Any hopes for Blue Jasmine on Oscar night, then, rest squarely on the shapely shoulders of Cate Blanchett, the indomitable cat-eyed wonder from Down Under who has been collecting nearly every major honor that she is eligible for so far. Her bracing portrait of a fallen New York socialite who depends on the kindness of strangers -- along with vodka, pills and her own self-deluded wiles -- to overcome her tragic state is considered by many to be the defining female lead performance of 2013.
Among the critical standing ovations for her efforts when the film opened last July: "neurotically golden" (Variety), "a thing of beauty" (New York Daily News), "frighteningly vivid" (Christian Science Monitor).
Since then, the versatile 44-year-old actress has held steady as the one to beat in her category. As often happens with Oscar, it just seems to be Blanchett's moment to finally claim a leading actress crown. After breaking out as a fiery young British queen in 1998's Elizabeth, she has been nominated five more times and won a supporting Academy Award for achieving the daunting task of bringing to life Katharine Hepburn, one of the most acclaimed and distinctive actresses of all time, in 2004's The Aviator.
Falling somewhere in between the regal frost of fellow Australian Nicole Kidman and the androgynous eccentricity of England's Tilda Swinton (who else but Blanchett could play both an ethereal elfin ruler in the Lord of the Rings saga and an irascible Bob Dylan in 2007's I'm Not There), Blanchett has distinguished herself as a star who draws attention to her work, not her personal life.
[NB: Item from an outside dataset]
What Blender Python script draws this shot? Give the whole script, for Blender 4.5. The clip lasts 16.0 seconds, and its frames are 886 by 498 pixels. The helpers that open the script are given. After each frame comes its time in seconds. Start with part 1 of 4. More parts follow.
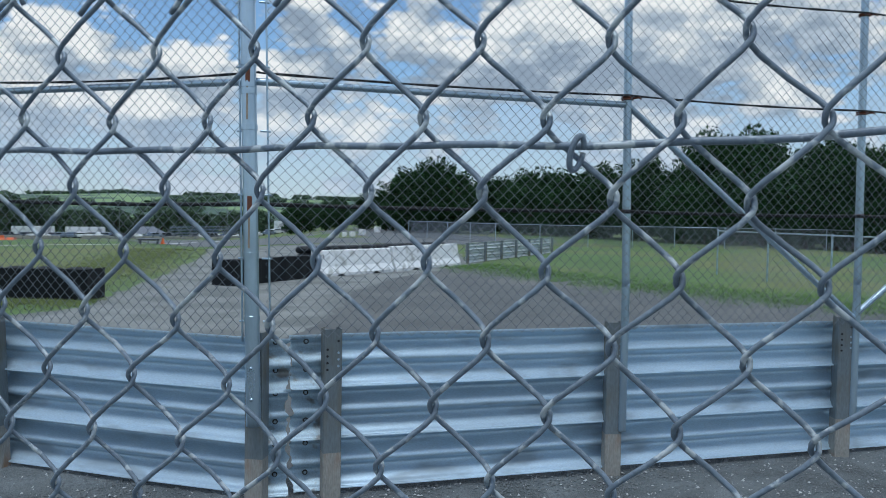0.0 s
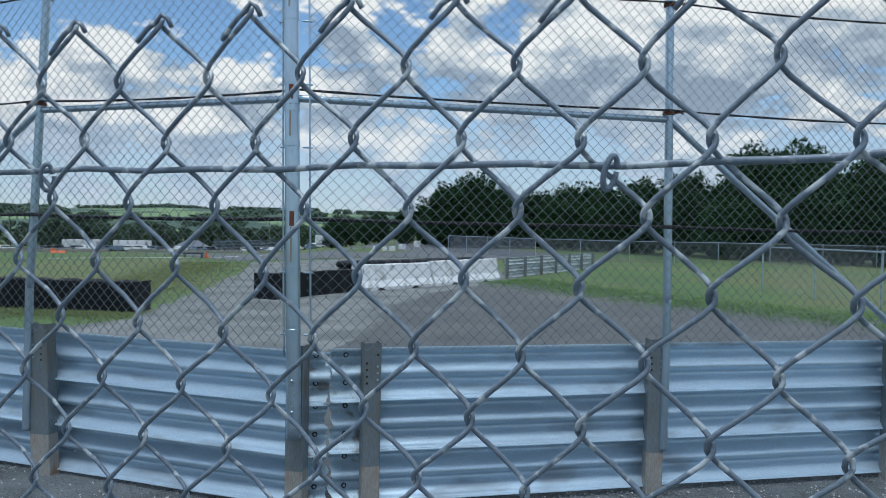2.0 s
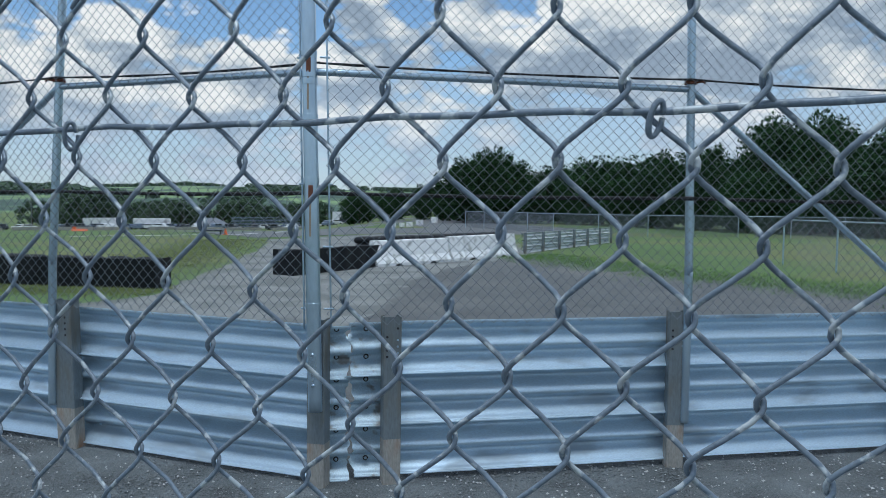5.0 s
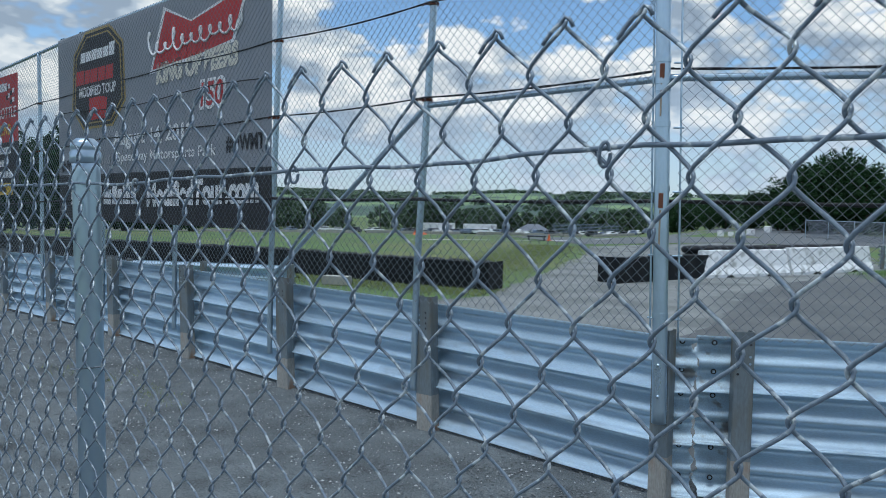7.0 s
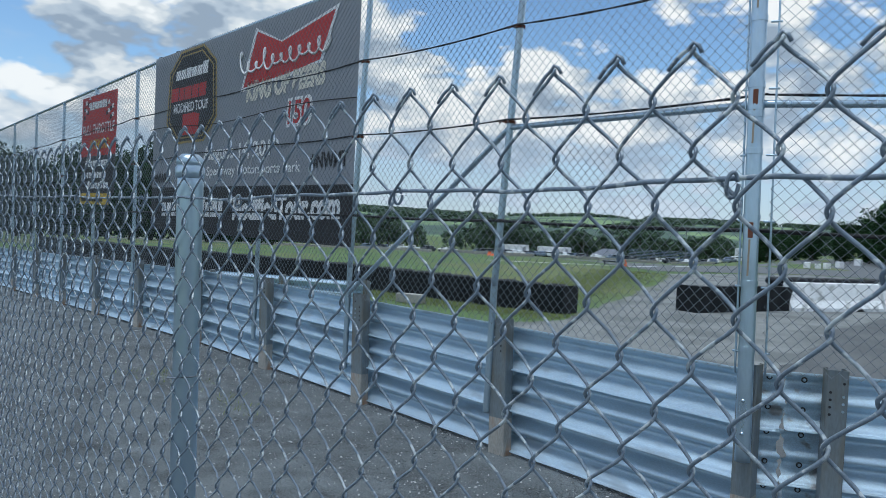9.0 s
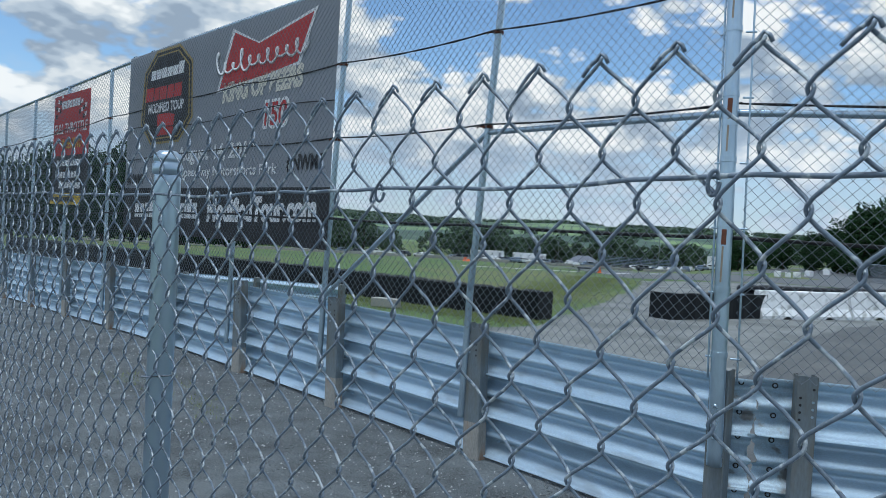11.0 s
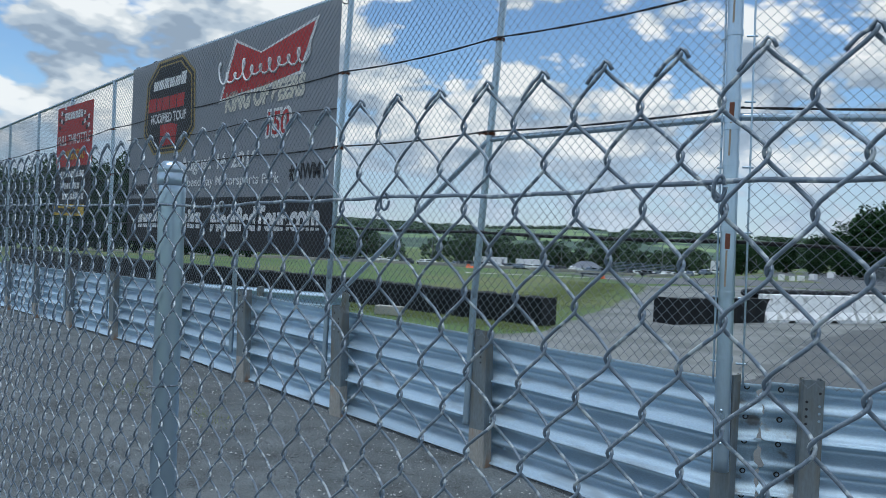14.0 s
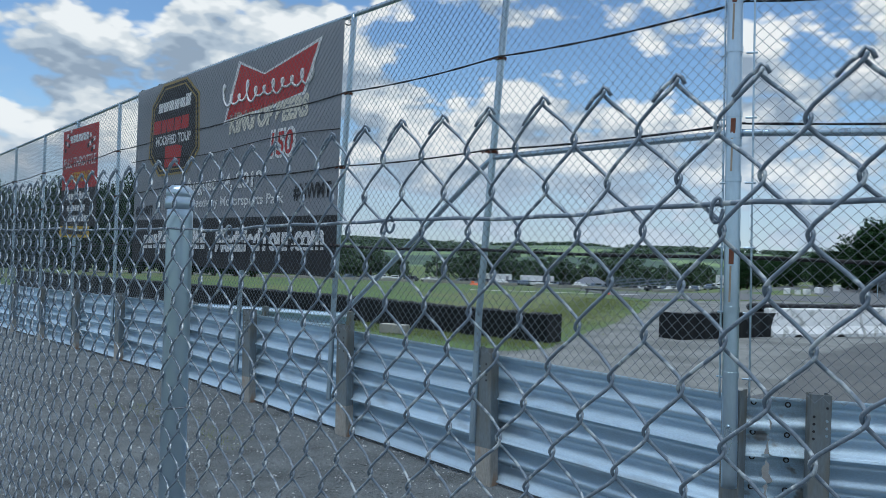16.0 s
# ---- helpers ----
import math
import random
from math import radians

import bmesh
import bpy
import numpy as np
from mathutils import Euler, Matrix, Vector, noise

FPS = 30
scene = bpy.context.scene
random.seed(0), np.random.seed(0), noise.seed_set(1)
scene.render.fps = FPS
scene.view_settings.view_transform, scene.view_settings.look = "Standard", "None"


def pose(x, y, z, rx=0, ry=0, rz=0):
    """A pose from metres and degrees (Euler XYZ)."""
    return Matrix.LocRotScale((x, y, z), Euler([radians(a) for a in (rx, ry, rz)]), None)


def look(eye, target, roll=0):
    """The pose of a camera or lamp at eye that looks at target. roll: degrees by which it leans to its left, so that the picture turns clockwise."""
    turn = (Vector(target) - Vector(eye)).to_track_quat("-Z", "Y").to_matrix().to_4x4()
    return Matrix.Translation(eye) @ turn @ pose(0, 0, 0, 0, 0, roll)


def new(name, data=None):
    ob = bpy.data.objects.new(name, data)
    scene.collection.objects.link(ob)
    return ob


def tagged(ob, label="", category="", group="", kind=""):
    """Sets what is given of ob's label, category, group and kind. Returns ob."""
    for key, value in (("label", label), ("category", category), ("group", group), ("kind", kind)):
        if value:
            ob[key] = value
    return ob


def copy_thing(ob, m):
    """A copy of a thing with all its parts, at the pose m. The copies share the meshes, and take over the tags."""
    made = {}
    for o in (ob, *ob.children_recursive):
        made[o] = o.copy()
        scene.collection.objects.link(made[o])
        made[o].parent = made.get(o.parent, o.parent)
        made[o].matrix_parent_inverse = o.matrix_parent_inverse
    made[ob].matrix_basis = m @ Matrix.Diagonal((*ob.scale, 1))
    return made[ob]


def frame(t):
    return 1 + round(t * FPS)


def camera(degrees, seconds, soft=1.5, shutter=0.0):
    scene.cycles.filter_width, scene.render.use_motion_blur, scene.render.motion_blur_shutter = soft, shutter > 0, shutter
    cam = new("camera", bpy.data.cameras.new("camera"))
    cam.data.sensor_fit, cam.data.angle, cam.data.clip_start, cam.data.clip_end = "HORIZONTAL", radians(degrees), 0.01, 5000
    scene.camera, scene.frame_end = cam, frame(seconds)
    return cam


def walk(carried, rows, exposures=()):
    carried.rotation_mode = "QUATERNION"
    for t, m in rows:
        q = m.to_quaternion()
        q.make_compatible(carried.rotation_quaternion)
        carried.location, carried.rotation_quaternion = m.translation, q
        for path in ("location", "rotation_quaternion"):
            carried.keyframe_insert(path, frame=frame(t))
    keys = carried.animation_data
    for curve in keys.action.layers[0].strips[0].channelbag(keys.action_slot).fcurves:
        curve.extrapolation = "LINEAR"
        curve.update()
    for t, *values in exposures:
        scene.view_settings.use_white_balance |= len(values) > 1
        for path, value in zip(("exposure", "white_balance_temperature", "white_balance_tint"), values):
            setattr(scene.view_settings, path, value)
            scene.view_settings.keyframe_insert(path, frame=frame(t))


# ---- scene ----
EXPOSURES = [(0.0, -0.08, 5480, 3), (5.8, -0.08, 5480, 3), (7.2, 0.02, 5480, 3), (13.0, 0.0, 5480, 3), (16.0, -0.05, 5480, 3)]
cam = camera(59.55, 16.0, soft=0.9)
PATH = [
    (0, pose(0.0000, -0.0000, 1.7199, 87.560, -0.994, -0.669)),
    (0.5, pose(-0.0032, 0.0042, 1.7210, 87.779, -1.091, 0.531)),
    (1, pose(0.0003, 0.0070, 1.7225, 88.123, -0.955, 1.327)),
    (1.5, pose(0.0013, -0.0059, 1.7213, 88.416, -0.867, 1.791)),
    (2, pose(0.0016, -0.0162, 1.7215, 88.595, -1.152, 2.260)),
    (2.5, pose(-0.0014, -0.0142, 1.7227, 88.382, -0.977, 2.356)),
    (3, pose(0.0021, -0.0054, 1.7218, 88.053, -0.847, 2.276)),
    (5.5, pose(-0.0238, 0.0001, 1.7048, 86.440, -0.591, 4.717)),
    (6, pose(-0.0716, -0.0227, 1.7078, 86.255, 0.155, 11.675)),
    (6.5, pose(-0.1239, -0.0425, 1.7108, 86.808, 0.181, 20.362)),
    (7, pose(-0.1622, -0.0727, 1.7084, 86.957, -1.018, 26.808)),
    (7.5, pose(-0.1899, -0.0890, 1.7110, 87.645, -2.577, 31.607)),
    (8, pose(-0.2050, -0.0868, 1.7180, 87.903, -3.337, 33.271)),
    (8.5, pose(-0.1981, -0.0743, 1.7154, 87.923, -3.086, 32.742)),
    (9, pose(-0.1994, -0.0809, 1.7116, 88.289, -2.780, 32.299)),
    (11.5, pose(-0.2052, -0.0847, 1.7008, 88.778, -3.597, 30.117)),
    (12, pose(-0.2057, -0.0808, 1.7005, 88.613, -3.523, 29.889)),
    (12.5, pose(-0.2074, -0.0821, 1.7006, 88.626, -3.490, 29.915)),
    (13, pose(-0.2070, -0.0832, 1.7010, 88.765, -3.507, 29.961)),
    (13.5, pose(-0.2059, -0.0861, 1.7023, 88.959, -3.242, 30.255)),
    (14, pose(-0.2070, -0.0875, 1.7024, 89.288, -2.863, 30.707)),
    (14.5, pose(-0.2061, -0.0903, 1.7018, 89.503, -2.708, 30.887)),
    (15, pose(-0.2042, -0.0903, 1.7013, 89.521, -2.643, 30.952)),
    (15.5, pose(-0.2032, -0.0943, 1.7026, 89.921, -2.444, 31.015)),
    (16, pose(-0.1993, -0.1020, 1.7080, 90.559, -2.225, 31.014)),
]
walk(cam, PATH, EXPOSURES)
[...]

The only scandal this eco-activist and mother of three is known for is the one in the title of 2007's Notes on a Scandal.
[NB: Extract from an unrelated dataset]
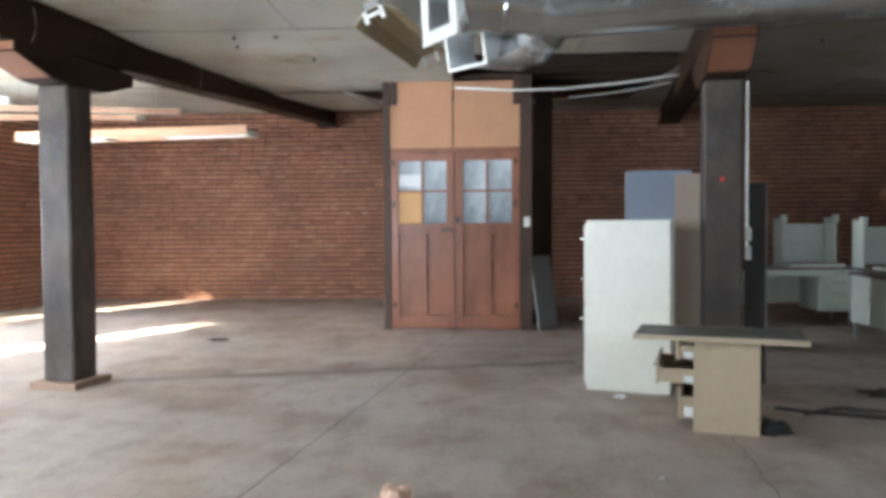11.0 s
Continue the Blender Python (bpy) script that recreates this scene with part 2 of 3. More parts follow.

That is, up until last weekend. In the open letter that ran in the New York Times, Dylan Farrow implied that the actors who work with Allen are somehow guilty by their association with him. One comment implicates the Blue Jasmine star: "What if it had been your child, Cate Blanchett?"
As it turns out, Blanchett was already in the spotlight on Saturday as the recipient of an Outstanding Performer of the Year award at the Santa Barbara International Film Festival. Inevitably, a reporter asked her about the sexual abuse allegations in the Times piece. She could have simply said, "No comment." But instead, she replied, "It's obviously been a long and painful situation for the family and I hope they find some sort of resolution and peace."
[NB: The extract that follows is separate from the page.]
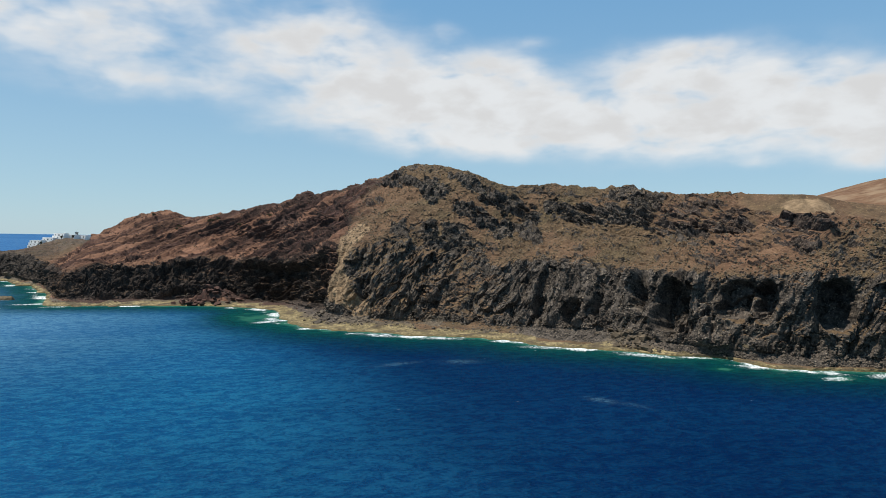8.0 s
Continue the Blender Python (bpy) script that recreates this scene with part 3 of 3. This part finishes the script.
# ---- the sea: one sheet to the horizon ----
def build_sea():
    def lines(lo, hi, step, far):
        fine = np.arange(lo, hi, step)
        grow = np.cumsum(step * 1.19 ** np.arange(1, 60))
        return np.unique(np.concatenate([(lo - grow)[lo - grow > -far], [-far], fine, (hi + grow)[hi + grow < far], [far]]))

    xs, ys = lines(-290, 290, 2.2, 4850), lines(60, 1000, 2.4, 4850)
    X, Y = np.meshgrid(xs, ys)
    big = np.maximum(np.abs(X), np.abs(Y))
    r = np.hypot(X, Y)
    k = 1 + (big / np.maximum(r, 1) - 1) * smooth(big, 1300, 2600)
    X, Y = X * k, Y * k
    r = np.hypot(X, Y)
    Z = 35.0 * (np.clip((r - 1500) / 3350, 0, 1)) ** 1.6
    pts = np.stack([X, Y, Z], -1).reshape(-1, 3)
    line = WATERLINE[::3, :2].astype(np.float32)
    shore = np.full(len(pts), 200.0)
    inside = np.where((pts[:, 0] > -420) & (pts[:, 0] < 330) & (pts[:, 1] > 60) & (pts[:, 1] < 1150))[0]
    for part in np.array_split(inside, 40):
        q = pts[part, :2].astype(np.float32)
        d2 = (q[:, :1] - line[:, 0]) ** 2 + (q[:, 1:] - line[:, 1]) ** 2
        shore[part] = np.sqrt(d2.min(1))
    live = smooth(fbm(pts, 16, 4, 111), -0.06, 0.30)
    surf = np.maximum(0.95 * live * smooth(shore, 17, 1.5), 0.4 * smooth(shore, 6, 0))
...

Instead of lying low this week, Blanchett has shown up on the red carpet to promote The Monuments Men, the World War II movie directed by and starring George Clooney that opens Friday. And she braved the paparazzi in Manhattan's West Village to deliver gifts to the children of the late Philip Seymour Hoffman, her co-star in 1999's The Talented Mr. Ripley, who died from an apparent heroin overdose on Sunday. For facing a potential public relations nightmare head on and going about her life, I say bravo.
Not that the Academy members were ever likely to withhold their votes for Blanchett anyway, especially since a goodly portion of the acting branch have probably either appeared in or wanted to appear in a Woody Allen movie.
Consider how the Academy has reacted to nominated actresses who have been even more deeply embroiled in controversies in the past.
No one was more of a pariah in the public eye than Elizabeth Taylor when, after her impresario husband Mike Todd died in a plane crash in 1958, she "stole" Eddie Fisher, Todd's best friend, from America's sweetheart Debbie Reynolds and married him a year later.
And instead of being shunned by those in the film industry, the actress was nominated for three Oscars in a row for her efforts in Cat on a Hot Tin Roof (1958), Suddenly Last Summer (1959), and BUtterfield 8 (1960). Reynolds confirms she forgave her former friend enough to cast her vote for Taylor in BUtterfield 8, which led to her first win.
Taylor would then dump Fisher when she took up with her Cleopatra castmate Richard Burton -- who was also married at the time -- in 1963. Their behavior was condemned by no less than the Vatican. Three years later, when they both starred in 1966's Who's Afraid of Virginia Woolf?, she won her second Oscar.
A few years later, an outspoken Jane Fonda was vilified over her stance against the Vietnam War, yet won for 1970's Klute. Vanessa Redgrave was in hot water when she declared her support of the PLO in 1977. She would go on to collect a supporting Oscar for Julia, which came out that same year.
Here is the thing. After acknowledging Allen's output numerous times since the allegations were originally made -- the Best Director winner for 1977's Annie Hall received his third script Oscar for 2012's Midnight in Paris -- the Academy appears to operate on the principle that the work comes first and any moral or ethical issues are secondary. That was the case when Roman Polanski, who pled guilty to having sex with a minor and fled to France before he was sentenced in 1978, won a directing Oscar for 2002's The Pianist.
Besides, most of the membership lives in and around Hollywood, a city that is right up there with Washington, D.C., as the scandal capital of the world. It takes a lot more than that to rattle their cages apparently.
Basically, it comes down to this. If Blanchett loses on March 2, it will only be because the voters adore American Hustle and think Amy Adams -- who is seen as the only potential spoiler in the category and has been nominated four times previously without a win -- is more deserving.